After watching Amy Goodman speak in a brief documentary about mainstream media's coverage of war, I had a realization about the hypocrisy of popular news outlets. I know this is a harsh statement, especially for my first post, but let me explain.
We are in an age where story telling is key. People want to emotionally connect with a news story or identify with the person in order to stay fully engaged. But in some areas we are going too far.
Think election 2012. Popular media outlets will focus on a candidates sexual promiscuity, religious beliefs, family status and so on. What the audience is getting less and less of is actual information on policies-- the information that actually has an effect on our own lives. But that's okay because we voters are focusing on the candidates character rather than policy! No, it is not okay. Personification is dominating politics, a place it does not belong.
But is personification always bad? I don't believe so. Personification helped to end the Vietnam War. Famous pictures such as the naked girl running through the street with her flesh burning off or a monk on fire in protest are still etched in our minds as the horrors of war. It caused a uprising in the U.S. and it showed a desperate want of people to end the Vietnam war. We saw victims as people rather than numbers.

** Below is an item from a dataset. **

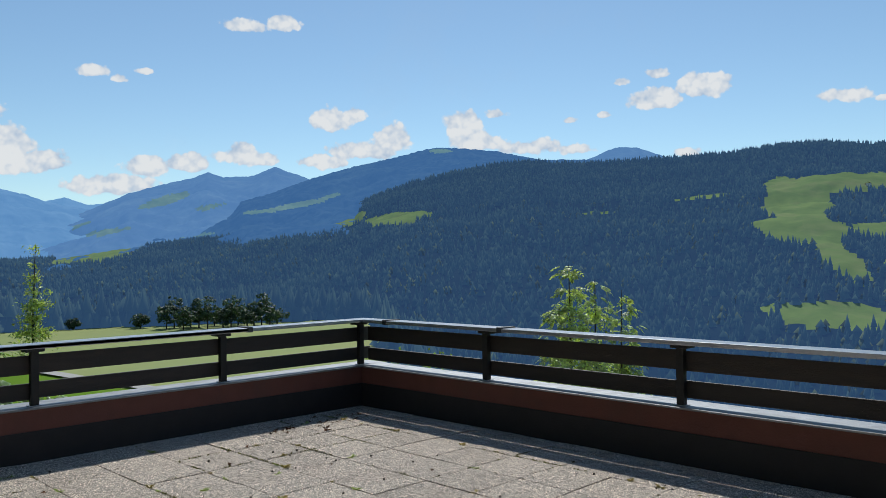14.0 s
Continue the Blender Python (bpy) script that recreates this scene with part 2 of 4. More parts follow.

In the Iraq war, we have had no civilian victims. False. But you wouldn't know it based on the coverage by popular media. In fact, the media has done its best to keep personification out of wartime reporting, a place where it should be welcomed the most. War is not glamorous. People die, including civilians. If we are going to engage in war, U.S. citizens have a right to see the faces of war-- American or not. A life lost is important no matter who you are or where you are from in my opinion. We see on television a bomb exploding, but we are distanced from the people the bomb just blew to pieces. We don't see their faces; we don't identify with the destruction; we see nothing wrong in our war for "freedom" and the "greater good."
If the government is supposed to represent the American people, then why hide certain aspects of war or stay in a war a growing majority do not approve? If media is supposed to act as a checks and balances system for government, is it ethical for them not to show the all sides (and victims) of war? How in the world are citizens supposed to get a full understanding of whats happening and who is dying at the hand of the U.S. all over the world?